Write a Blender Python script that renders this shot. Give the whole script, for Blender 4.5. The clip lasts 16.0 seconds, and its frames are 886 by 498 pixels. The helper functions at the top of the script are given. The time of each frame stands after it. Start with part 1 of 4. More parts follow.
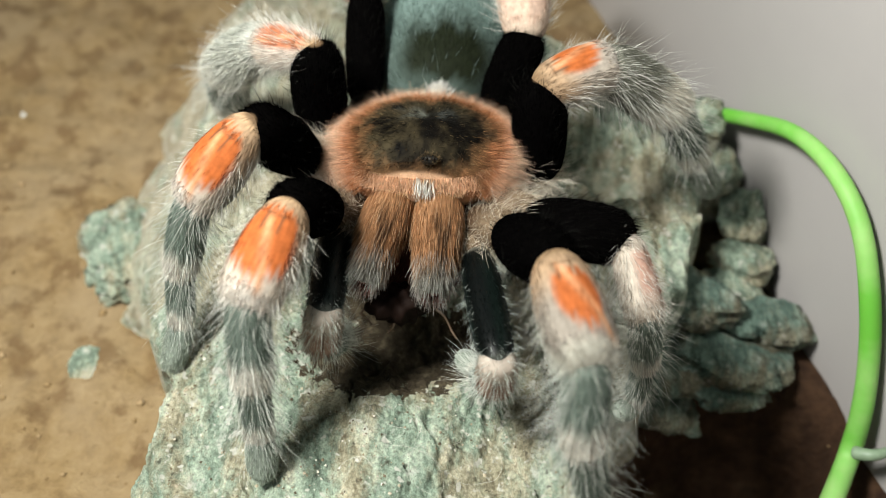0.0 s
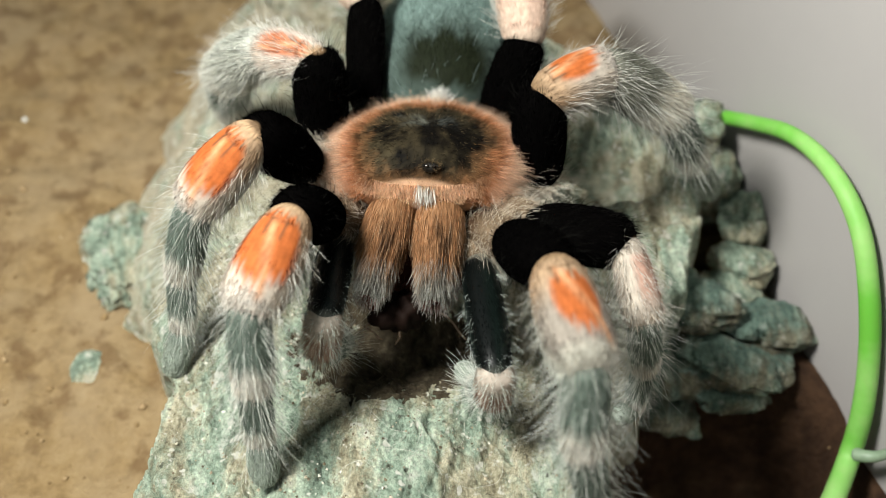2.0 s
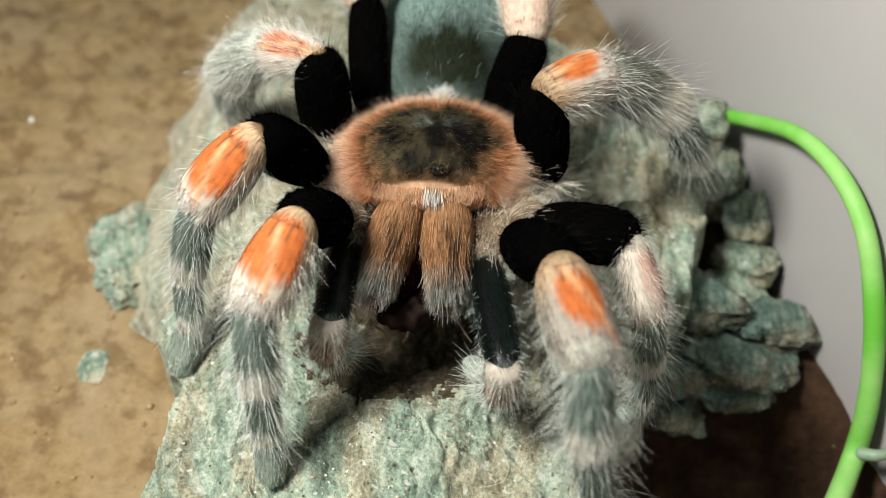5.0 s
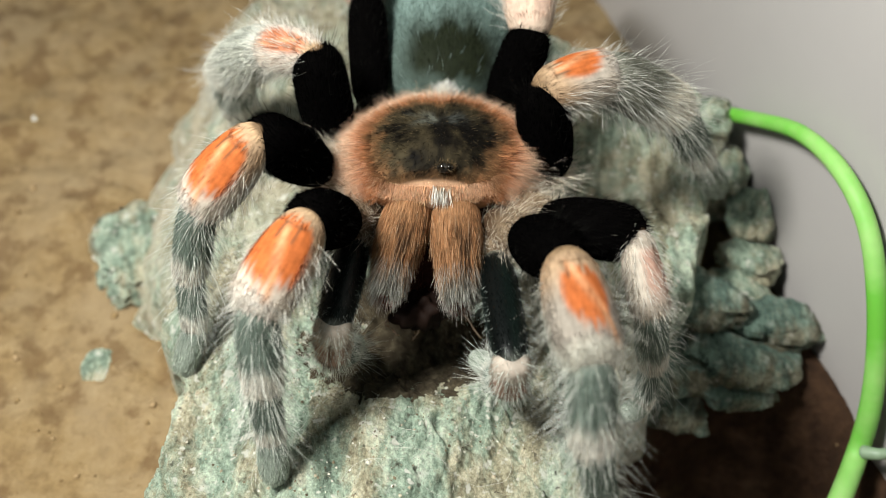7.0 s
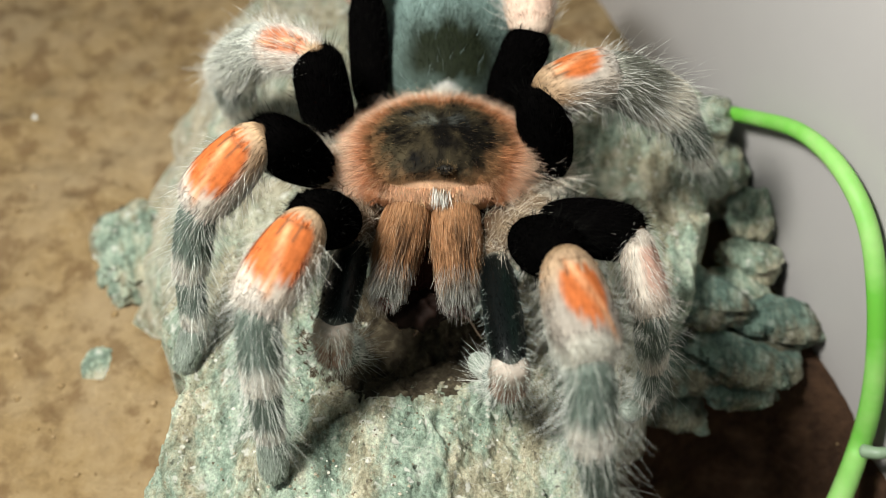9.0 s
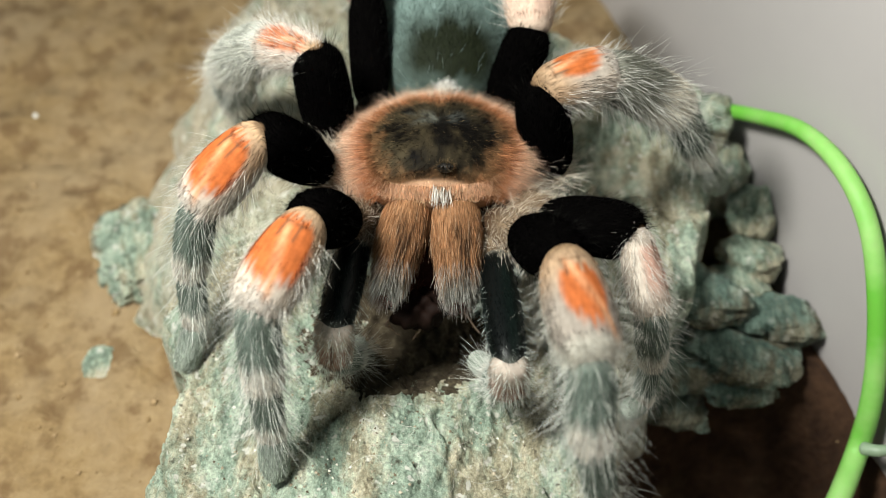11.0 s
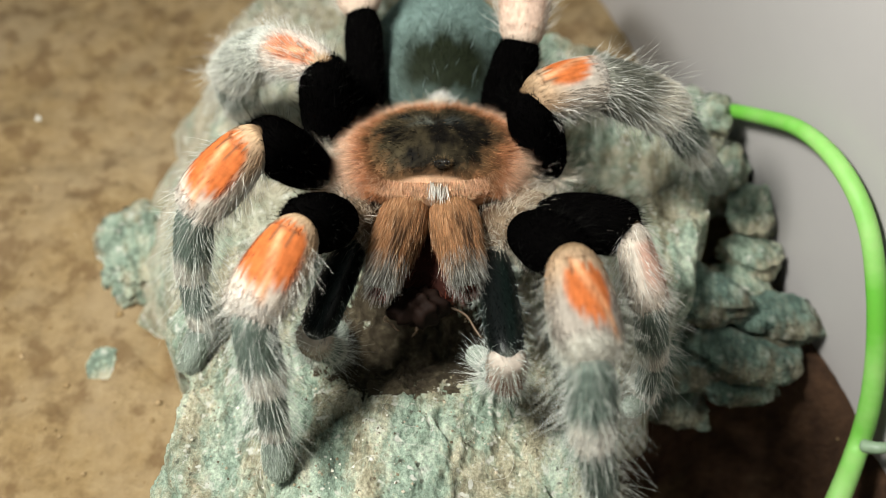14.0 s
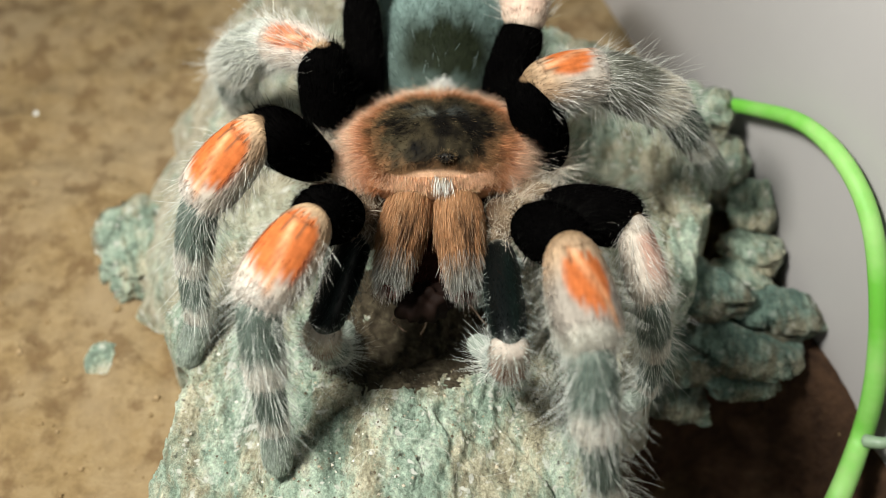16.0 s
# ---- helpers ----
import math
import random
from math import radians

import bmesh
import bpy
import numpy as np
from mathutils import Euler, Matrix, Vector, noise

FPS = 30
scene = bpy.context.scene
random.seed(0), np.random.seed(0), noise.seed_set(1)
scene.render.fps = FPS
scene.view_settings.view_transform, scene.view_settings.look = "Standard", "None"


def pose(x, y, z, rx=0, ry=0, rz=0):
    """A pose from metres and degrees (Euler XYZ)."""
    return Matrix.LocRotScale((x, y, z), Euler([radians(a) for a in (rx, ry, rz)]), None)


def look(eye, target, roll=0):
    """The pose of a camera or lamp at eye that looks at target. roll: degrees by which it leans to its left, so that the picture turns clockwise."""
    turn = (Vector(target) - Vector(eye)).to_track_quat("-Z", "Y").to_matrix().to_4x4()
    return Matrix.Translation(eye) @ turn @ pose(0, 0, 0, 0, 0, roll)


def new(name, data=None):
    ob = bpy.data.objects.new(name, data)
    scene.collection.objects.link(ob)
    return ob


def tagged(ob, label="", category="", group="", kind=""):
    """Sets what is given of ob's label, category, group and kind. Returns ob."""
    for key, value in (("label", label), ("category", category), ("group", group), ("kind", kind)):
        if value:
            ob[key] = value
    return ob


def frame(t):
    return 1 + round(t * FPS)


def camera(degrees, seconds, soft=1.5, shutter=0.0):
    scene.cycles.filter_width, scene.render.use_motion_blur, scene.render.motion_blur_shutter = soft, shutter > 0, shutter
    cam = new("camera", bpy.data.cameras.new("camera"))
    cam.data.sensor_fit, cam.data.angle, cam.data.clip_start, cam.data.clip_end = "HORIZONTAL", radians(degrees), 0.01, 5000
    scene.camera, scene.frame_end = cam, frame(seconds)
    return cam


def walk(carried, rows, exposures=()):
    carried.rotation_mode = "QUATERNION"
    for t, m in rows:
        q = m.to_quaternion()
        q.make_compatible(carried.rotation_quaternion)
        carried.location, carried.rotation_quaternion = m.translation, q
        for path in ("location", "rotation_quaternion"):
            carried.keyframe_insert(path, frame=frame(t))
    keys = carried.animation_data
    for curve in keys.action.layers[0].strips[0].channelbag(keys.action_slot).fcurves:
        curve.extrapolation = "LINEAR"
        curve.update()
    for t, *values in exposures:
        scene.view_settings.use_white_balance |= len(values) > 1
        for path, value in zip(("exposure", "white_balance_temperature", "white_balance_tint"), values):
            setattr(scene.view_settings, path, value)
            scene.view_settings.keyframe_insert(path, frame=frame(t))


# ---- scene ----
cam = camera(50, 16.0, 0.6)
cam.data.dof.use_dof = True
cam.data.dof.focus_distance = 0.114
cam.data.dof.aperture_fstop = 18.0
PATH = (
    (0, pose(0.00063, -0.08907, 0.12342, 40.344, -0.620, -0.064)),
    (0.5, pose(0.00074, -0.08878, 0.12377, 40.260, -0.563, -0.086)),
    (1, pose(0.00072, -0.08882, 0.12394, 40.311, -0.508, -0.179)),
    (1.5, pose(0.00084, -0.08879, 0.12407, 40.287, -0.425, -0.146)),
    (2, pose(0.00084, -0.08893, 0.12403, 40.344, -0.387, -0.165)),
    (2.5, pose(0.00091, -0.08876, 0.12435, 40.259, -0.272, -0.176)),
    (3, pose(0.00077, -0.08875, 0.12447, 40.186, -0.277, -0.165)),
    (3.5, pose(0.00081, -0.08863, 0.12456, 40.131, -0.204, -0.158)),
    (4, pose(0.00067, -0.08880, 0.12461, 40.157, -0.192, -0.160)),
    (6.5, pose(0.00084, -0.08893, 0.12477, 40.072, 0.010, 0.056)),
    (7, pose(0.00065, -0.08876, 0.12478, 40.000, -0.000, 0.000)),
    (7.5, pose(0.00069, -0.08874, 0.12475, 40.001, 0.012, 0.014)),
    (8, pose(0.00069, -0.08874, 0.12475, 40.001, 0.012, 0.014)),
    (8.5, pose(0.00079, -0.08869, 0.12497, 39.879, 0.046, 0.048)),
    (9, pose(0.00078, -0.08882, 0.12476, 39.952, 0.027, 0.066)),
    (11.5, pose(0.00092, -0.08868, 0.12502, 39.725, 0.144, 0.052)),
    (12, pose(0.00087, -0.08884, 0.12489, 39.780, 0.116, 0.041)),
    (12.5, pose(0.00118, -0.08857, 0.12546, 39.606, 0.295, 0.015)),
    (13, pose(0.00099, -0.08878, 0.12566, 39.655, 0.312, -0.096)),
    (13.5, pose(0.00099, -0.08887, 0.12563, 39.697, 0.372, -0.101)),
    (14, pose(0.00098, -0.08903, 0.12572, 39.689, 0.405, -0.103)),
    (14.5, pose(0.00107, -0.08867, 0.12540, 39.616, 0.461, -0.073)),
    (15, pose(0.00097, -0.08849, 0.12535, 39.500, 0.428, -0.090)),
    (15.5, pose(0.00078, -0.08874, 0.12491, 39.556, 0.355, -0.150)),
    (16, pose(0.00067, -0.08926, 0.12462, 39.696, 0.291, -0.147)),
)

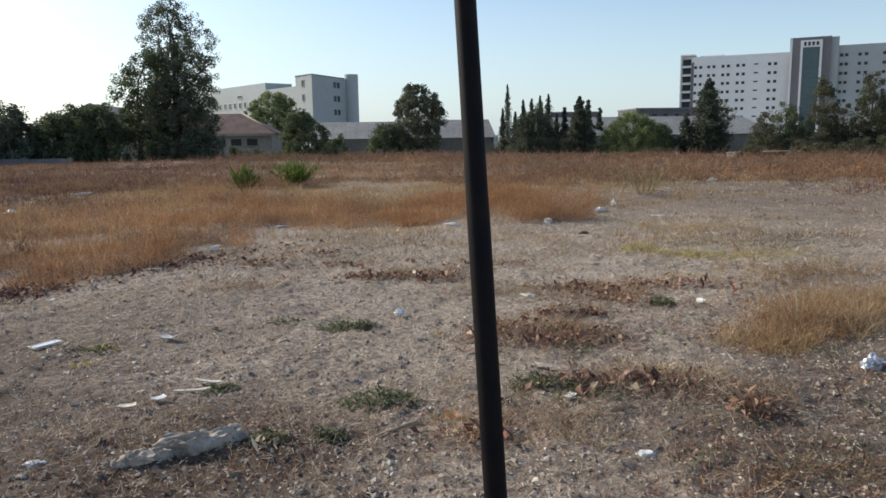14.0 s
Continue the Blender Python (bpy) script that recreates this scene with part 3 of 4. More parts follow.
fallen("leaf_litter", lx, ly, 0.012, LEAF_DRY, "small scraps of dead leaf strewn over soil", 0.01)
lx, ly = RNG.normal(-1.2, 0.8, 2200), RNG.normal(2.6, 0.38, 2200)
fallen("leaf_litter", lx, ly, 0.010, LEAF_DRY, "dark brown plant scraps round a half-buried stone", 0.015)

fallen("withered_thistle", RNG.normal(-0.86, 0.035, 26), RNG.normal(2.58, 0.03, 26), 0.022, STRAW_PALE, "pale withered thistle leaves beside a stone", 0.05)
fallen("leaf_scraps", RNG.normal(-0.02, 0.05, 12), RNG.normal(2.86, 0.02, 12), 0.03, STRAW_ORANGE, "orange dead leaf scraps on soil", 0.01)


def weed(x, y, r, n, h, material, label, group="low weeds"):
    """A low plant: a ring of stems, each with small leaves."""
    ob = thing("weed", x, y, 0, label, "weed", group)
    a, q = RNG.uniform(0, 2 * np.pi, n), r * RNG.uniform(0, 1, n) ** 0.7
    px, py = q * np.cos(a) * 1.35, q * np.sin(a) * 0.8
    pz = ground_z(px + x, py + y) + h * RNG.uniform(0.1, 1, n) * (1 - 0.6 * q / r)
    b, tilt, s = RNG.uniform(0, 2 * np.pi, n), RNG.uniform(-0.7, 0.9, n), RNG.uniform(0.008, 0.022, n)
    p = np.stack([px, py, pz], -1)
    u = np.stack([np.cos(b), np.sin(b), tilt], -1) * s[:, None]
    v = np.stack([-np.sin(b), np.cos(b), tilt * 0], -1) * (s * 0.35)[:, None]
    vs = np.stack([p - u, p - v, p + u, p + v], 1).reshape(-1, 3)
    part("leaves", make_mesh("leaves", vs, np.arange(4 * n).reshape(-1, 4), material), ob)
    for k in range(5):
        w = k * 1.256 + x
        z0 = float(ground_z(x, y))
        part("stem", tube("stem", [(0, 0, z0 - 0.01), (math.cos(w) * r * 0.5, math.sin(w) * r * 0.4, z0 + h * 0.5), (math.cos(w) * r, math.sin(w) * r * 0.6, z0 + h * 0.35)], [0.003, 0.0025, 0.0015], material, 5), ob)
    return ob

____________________

DIRECTIVE: Go through the entries above and print each one exactly, minus the pictures.

WRITTEN RESPONSE:
Write a Blender Python script that renders this shot. Give the whole script, for Blender 4.5. The clip lasts 16.0 seconds, and its frames are 886 by 498 pixels. The helper functions at the top of the script are given. The time of each frame stands after it. Start with part 1 of 4. More parts follow.
0.0 s
2.0 s
5.0 s
7.0 s
9.0 s
11.0 s
14.0 s
16.0 s
# ---- helpers ----
import math
import random
from math import radians

import bmesh
import bpy
import numpy as np
from mathutils import Euler, Matrix, Vector, noise

FPS = 30
scene = bpy.context.scene
random.seed(0), np.random.seed(0), noise.seed_set(1)
scene.render.fps = FPS
scene.view_settings.view_transform, scene.view_settings.look = "Standard", "None"


def pose(x, y, z, rx=0, ry=0, rz=0):
    """A pose from metres and degrees (Euler XYZ)."""
    return Matrix.LocRotScale((x, y, z), Euler([radians(a) for a in (rx, ry, rz)]), None)


def look(eye, target, roll=0):
    """The pose of a camera or lamp at eye that looks at target. roll: degrees by which it leans to its left, so that the picture turns clockwise."""
    turn = (Vector(target) - Vector(eye)).to_track_quat("-Z", "Y").to_matrix().to_4x4()
    return Matrix.Translation(eye) @ turn @ pose(0, 0, 0, 0, 0, roll)


def new(name, data=None):
    ob = bpy.data.objects.new(name, data)
    scene.collection.objects.link(ob)
    return ob


def tagged(ob, label="", category="", group="", kind=""):
    """Sets what is given of ob's label, category, group and kind. Returns ob."""
    for key, value in (("label", label), ("category", category), ("group", group), ("kind", kind)):
        if value:
            ob[key] = value
    return ob


def frame(t):
    return 1 + round(t * FPS)


def camera(degrees, seconds, soft=1.5, shutter=0.0):
    scene.cycles.filter_width, scene.render.use_motion_blur, scene.render.motion_blur_shutter = soft, shutter > 0, shutter
    cam = new("camera", bpy.data.cameras.new("camera"))
    cam.data.sensor_fit, cam.data.angle, cam.data.clip_start, cam.data.clip_end = "HORIZONTAL", radians(degrees), 0.01, 5000
    scene.camera, scene.frame_end = cam, frame(seconds)
    return cam


def walk(carried, rows, exposures=()):
    carried.rotation_mode = "QUATERNION"
    for t, m in rows:
        q = m.to_quaternion()
        q.make_compatible(carried.rotation_quaternion)
        carried.location, carried.rotation_quaternion = m.translation, q
        for path in ("location", "rotation_quaternion"):
            carried.keyframe_insert(path, frame=frame(t))
    keys = carried.animation_data
    for curve in keys.action.layers[0].strips[0].channelbag(keys.action_slot).fcurves:
        curve.extrapolation = "LINEAR"
        curve.update()
    for t, *values in exposures:
        scene.view_settings.use_white_balance |= len(values) > 1
        for path, value in zip(("exposure", "white_balance_temperature", "white_balance_tint"), values):
            setattr(scene.view_settings, path, value)
            scene.view_settings.keyframe_insert(path, frame=frame(t))


# ---- scene ----
cam = camera(50, 16.0, 0.6)
cam.data.dof.use_dof = True
cam.data.dof.focus_distance = 0.114
cam.data.dof.aperture_fstop = 18.0
PATH = (
    (0, pose(0.00063, -0.08907, 0.12342, 40.344, -0.620, -0.064)),
    (0.5, pose(0.00074, -0.08878, 0.12377, 40.260, -0.563, -0.086)),
    (1, pose(0.00072, -0.08882, 0.12394, 40.311, -0.508, -0.179)),
    (1.5, pose(0.00084, -0.08879, 0.12407, 40.287, -0.425, -0.146)),
    (2, pose(0.00084, -0.08893, 0.12403, 40.344, -0.387, -0.165)),
    (2.5, pose(0.00091, -0.08876, 0.12435, 40.259, -0.272, -0.176)),
    (3, pose(0.00077, -0.08875, 0.12447, 40.186, -0.277, -0.165)),
    (3.5, pose(0.00081, -0.08863, 0.12456, 40.131, -0.204, -0.158)),
    (4, pose(0.00067, -0.08880, 0.12461, 40.157, -0.192, -0.160)),
    (6.5, pose(0.00084, -0.08893, 0.12477, 40.072, 0.010, 0.056)),
    (7, pose(0.00065, -0.08876, 0.12478, 40.000, -0.000, 0.000)),
    (7.5, pose(0.00069, -0.08874, 0.12475, 40.001, 0.012, 0.014)),
    (8, pose(0.00069, -0.08874, 0.12475, 40.001, 0.012, 0.014)),
    (8.5, pose(0.00079, -0.08869, 0.12497, 39.879, 0.046, 0.048)),
    (9, pose(0.00078, -0.08882, 0.12476, 39.952, 0.027, 0.066)),
    (11.5, pose(0.00092, -0.08868, 0.12502, 39.725, 0.144, 0.052)),
    (12, pose(0.00087, -0.08884, 0.12489, 39.780, 0.116, 0.041)),
    (12.5, pose(0.00118, -0.08857, 0.12546, 39.606, 0.295, 0.015)),
    (13, pose(0.00099, -0.08878, 0.12566, 39.655, 0.312, -0.096)),
    (13.5, pose(0.00099, -0.08887, 0.12563, 39.697, 0.372, -0.101)),
    (14, pose(0.00098, -0.08903, 0.12572, 39.689, 0.405, -0.103)),
    (14.5, pose(0.00107, -0.08867, 0.12540, 39.616, 0.461, -0.073)),
    (15, pose(0.00097, -0.08849, 0.12535, 39.500, 0.428, -0.090)),
    (15.5, pose(0.00078, -0.08874, 0.12491, 39.556, 0.355, -0.150)),
    (16, pose(0.00067, -0.08926, 0.12462, 39.696, 0.291, -0.147)),
)

14.0 s
Continue the Blender Python (bpy) script that recreates this scene with part 3 of 4. More parts follow.
fallen("leaf_litter", lx, ly, 0.012, LEAF_DRY, "small scraps of dead leaf strewn over soil", 0.01)
lx, ly = RNG.normal(-1.2, 0.8, 2200), RNG.normal(2.6, 0.38, 2200)
fallen("leaf_litter", lx, ly, 0.010, LEAF_DRY, "dark brown plant scraps round a half-buried stone", 0.015)

fallen("withered_thistle", RNG.normal(-0.86, 0.035, 26), RNG.normal(2.58, 0.03, 26), 0.022, STRAW_PALE, "pale withered thistle leaves beside a stone", 0.05)
fallen("leaf_scraps", RNG.normal(-0.02, 0.05, 12), RNG.normal(2.86, 0.02, 12), 0.03, STRAW_ORANGE, "orange dead leaf scraps on soil", 0.01)


def weed(x, y, r, n, h, material, label, group="low weeds"):
    """A low plant: a ring of stems, each with small leaves."""
    ob = thing("weed", x, y, 0, label, "weed", group)
    a, q = RNG.uniform(0, 2 * np.pi, n), r * RNG.uniform(0, 1, n) ** 0.7
    px, py = q * np.cos(a) * 1.35, q * np.sin(a) * 0.8
    pz = ground_z(px + x, py + y) + h * RNG.uniform(0.1, 1, n) * (1 - 0.6 * q / r)
    b, tilt, s = RNG.uniform(0, 2 * np.pi, n), RNG.uniform(-0.7, 0.9, n), RNG.uniform(0.008, 0.022, n)
    p = np.stack([px, py, pz], -1)
    u = np.stack([np.cos(b), np.sin(b), tilt], -1) * s[:, None]
    v = np.stack([-np.sin(b), np.cos(b), tilt * 0], -1) * (s * 0.35)[:, None]
    vs = np.stack([p - u, p - v, p + u, p + v], 1).reshape(-1, 3)
    part("leaves", make_mesh("leaves", vs, np.arange(4 * n).reshape(-1, 4), material), ob)
    for k in range(5):
        w = k * 1.256 + x
        z0 = float(ground_z(x, y))
        part("stem", tube("stem", [(0, 0, z0 - 0.01), (math.cos(w) * r * 0.5, math.sin(w) * r * 0.4, z0 + h * 0.5), (math.cos(w) * r, math.sin(w) * r * 0.6, z0 + h * 0.35)], [0.003, 0.0025, 0.0015], material, 5), ob)
    return ob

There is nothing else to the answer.